Accordingly, implementing our visual motion exposure paradigm allowed us to functionally probe visuo-vestibular cortical interactions in vestibular migraine. Our data imply that adapted thresholds post visual motion exposure are not attributed to visual cortical hyperexcitability per se (i.e. no effect of visual motion adaptation upon vestibular thresholds in migraine, BPPV, or healthy controls with normal visuo-vestibular interactions) but rather, attributable to altered visuo-vestibular cortical interactions (i.e. visual motion adaptation increases vestibular thresholds only in patients with vestibular migraine). Functionally, these altered cortical interactions in vestibular migraine seemingly facilitate the hyper-excitable visual cortex to inhibit vestibulo-cortical areas, in turn attenuating self-motion perception and initiating top-down control of brainstem structures raising vestibular-ocular reflex thresholds (Battelli ; Arshad ; Ahmad ; Bednarczuk ).

More generically, the effects reported upon vestibular thresholds post visual motion exposure in the vestibular migraine patients argue against a cortical hyper-excitability theory (van der Kamp ; Aurora ; Chen ) and the notion of a habituation deficit (Coppola ; Ambrosini ). However, the observations of increased ocular and perceptual thresholds post visual motion exposure are compatible with the previously proposed central sensitization theory. This theory stipulates that migraineurs exhibit an enhanced responsiveness to sensory stimuli which can be driven by a diverse range of conditioning stimuli (Burstein, 2001; Dodick and Silberstein, 2006), namely visual motion in vestibular migraine patients. Accordingly, the net result of such hypersensitivity is the central amplification of noise (‘vestibular tinnitus’), which can then in turn explain the somewhat counter-intuitive observation of raised vestibular thresholds in our patient cohort following visual-motion exposure.

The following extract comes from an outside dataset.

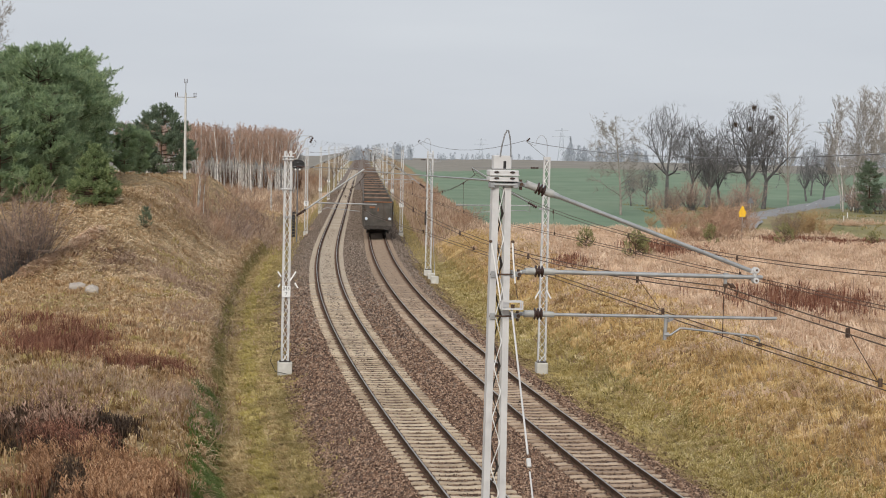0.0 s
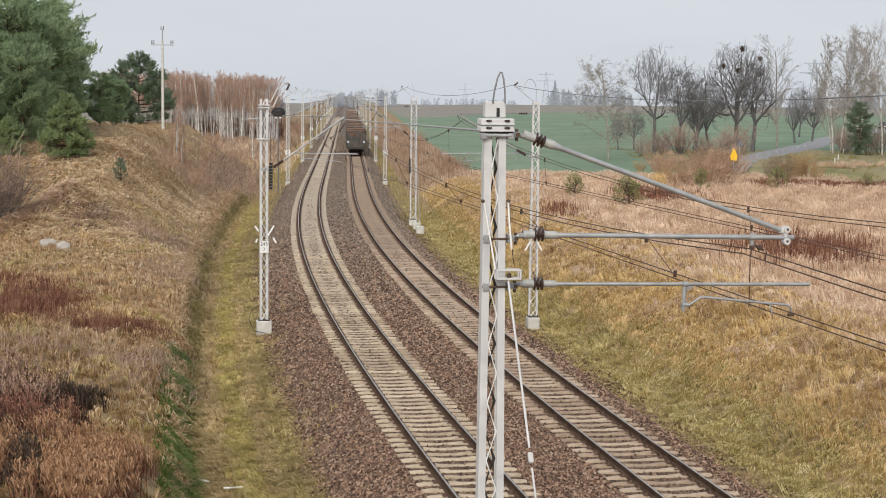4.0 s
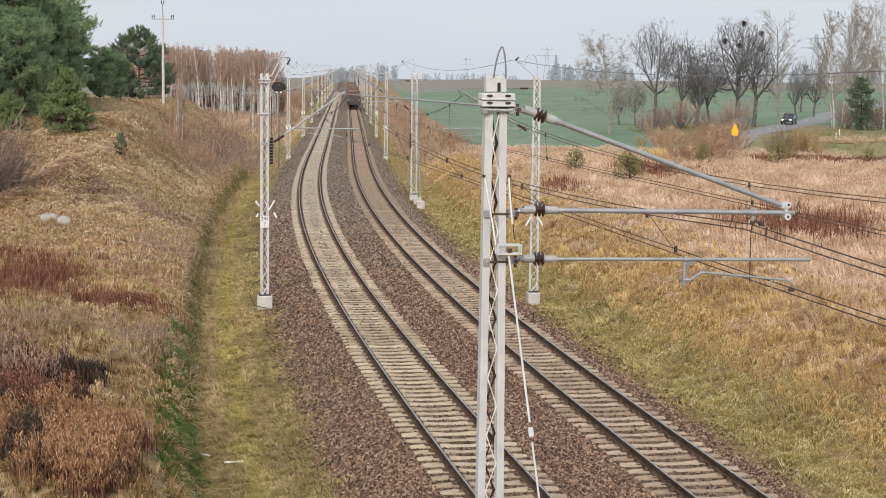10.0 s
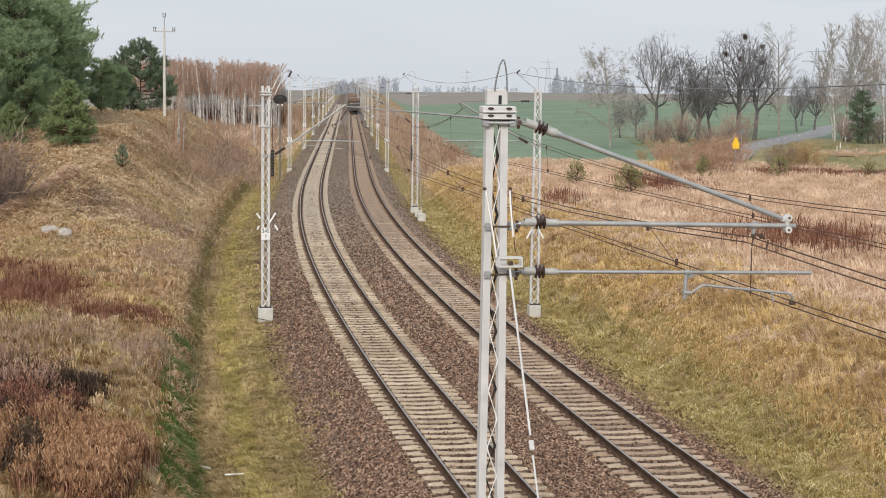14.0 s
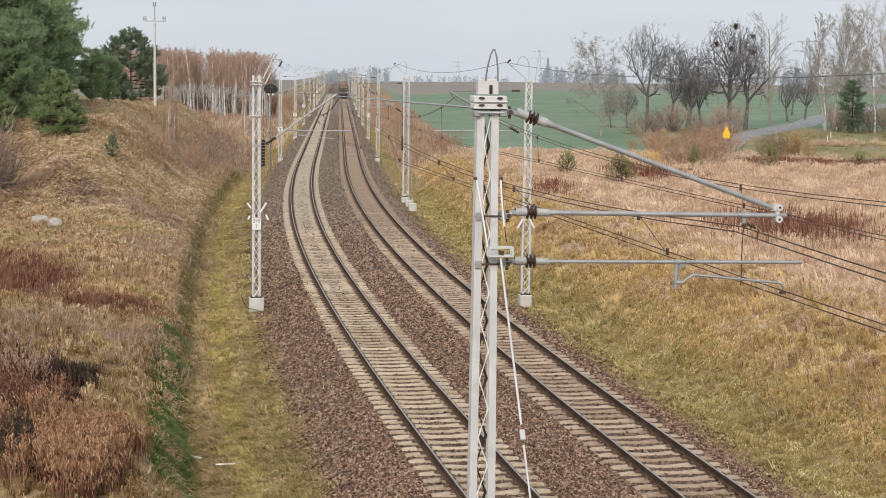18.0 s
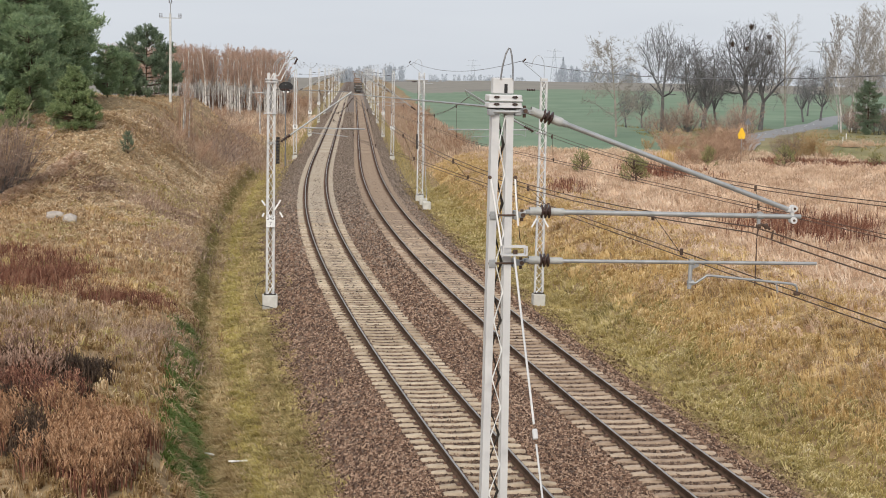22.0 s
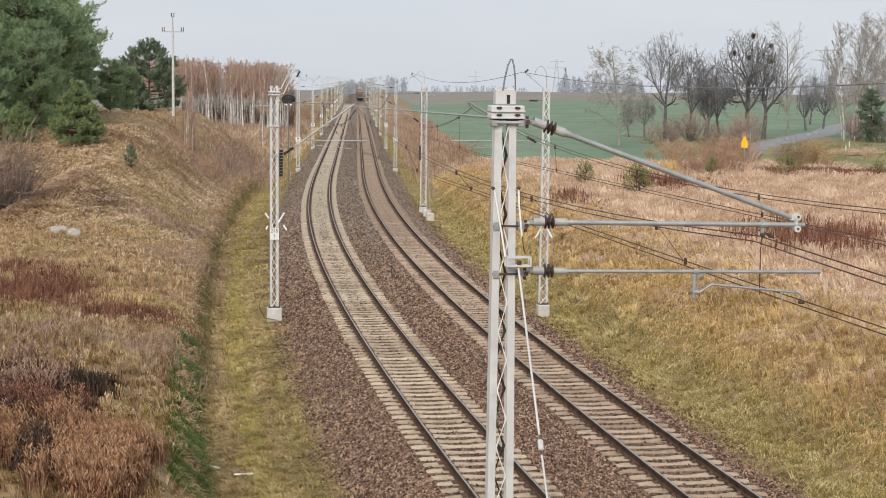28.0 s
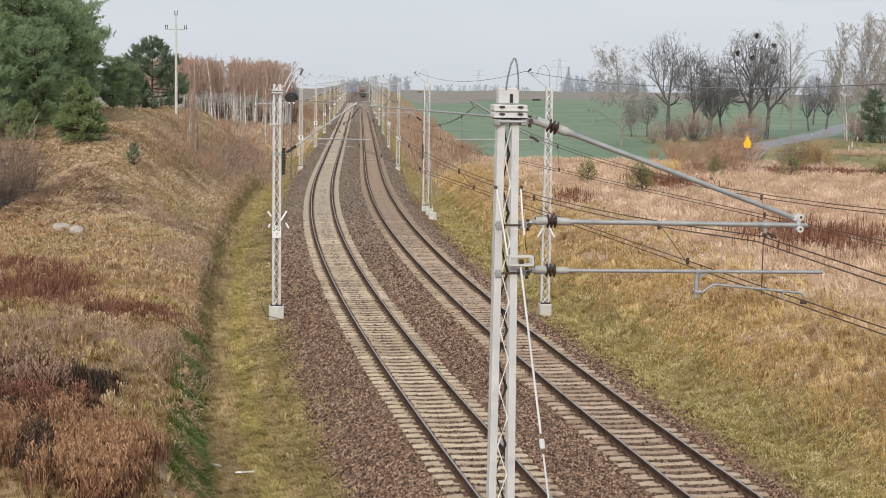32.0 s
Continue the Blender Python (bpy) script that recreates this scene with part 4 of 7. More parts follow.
# ---- plant materials ----
M["tan"] = material("dry_grass", [(0.216, 0.125, 0.066), (0.47, 0.32, 0.182), (0.715, 0.54, 0.341), (0.862, 0.74, 0.55)], 3.2, rough=0.9, island=0.18, detail=3, span=(0.3, 0.68), big=0.35, big_scale=0.3, big_color=(0.42, 0.25, 0.13), spec=0.2, trans=0.3)
M["straw"] = material("yellow_straw", [(0.33, 0.205, 0.085), (0.59, 0.42, 0.185), (0.78, 0.605, 0.325), (0.88, 0.73, 0.47)], 3.4, rough=0.9, island=0.14, detail=3, span=(0.3, 0.68), big=0.3, big_scale=0.3, big_color=(0.54, 0.35, 0.165), spec=0.2, trans=0.3)
M["mound"] = material("golden_mound_grass", [(0.486, 0.348, 0.214), (0.713, 0.551, 0.364), (0.886, 0.739, 0.536), (0.984, 0.882, 0.714)], 2.2, rough=0.9, island=0.14, detail=3, span=(0.3, 0.68), big=0.7, big_scale=0.17, big_color=(0.47, 0.325, 0.18), spec=0.2, trans=0.3)
M["reed"] = material("tan_reed", [(0.446, 0.295, 0.205), (0.673, 0.5, 0.362), (0.822, 0.66, 0.514), (0.911, 0.79, 0.662)], 2.6, rough=0.9, island=0.14, detail=3, span=(0.3, 0.68), big=0.4, big_scale=0.25, big_color=(0.60, 0.425, 0.285), spec=0.2, trans=0.3)
M["short"] = material("short_yellowing_grass", [(0.149, 0.112, 0.044), (0.326, 0.256, 0.106), (0.502, 0.405, 0.189), (0.67, 0.553, 0.312)], 3.5, rough=0.9, island=0.18, detail=3, span=(0.3, 0.68), big=0.5, big_scale=0.7, big_color=(0.26, 0.205, 0.085), spec=0.2, trans=0.3)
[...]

Confounding influence of prophylactic medication on thresholds

Vestibular migraine and migraine patients were on various prophylactic medication at the time of testing (Table 1). Thus, it may be the case that these drugs potentially interfered with neurotransmitters and thereby modulated vestibular thresholds. However, we can rule out any potential modulatory effects of the drugs, given that there was no difference in baseline vestibular thresholds when comparing vestibular migraine and BPPV patients (none of whom were on any medication). Additionally, a difference in baseline thresholds was present when comparing vestibular migraine to non-vertiginous migraine (note that both patient groups were on medication).

Conclusion

To summarize, we show abnormally elevated brainstem-mediated vestibular-ocular and cortically-mediated vestibular-perceptual thresholds at baseline and, critically, following visual motion adaption in vestibular migraine patients. We attribute these findings to altered visuo-vestibular cortical interactions in this condition.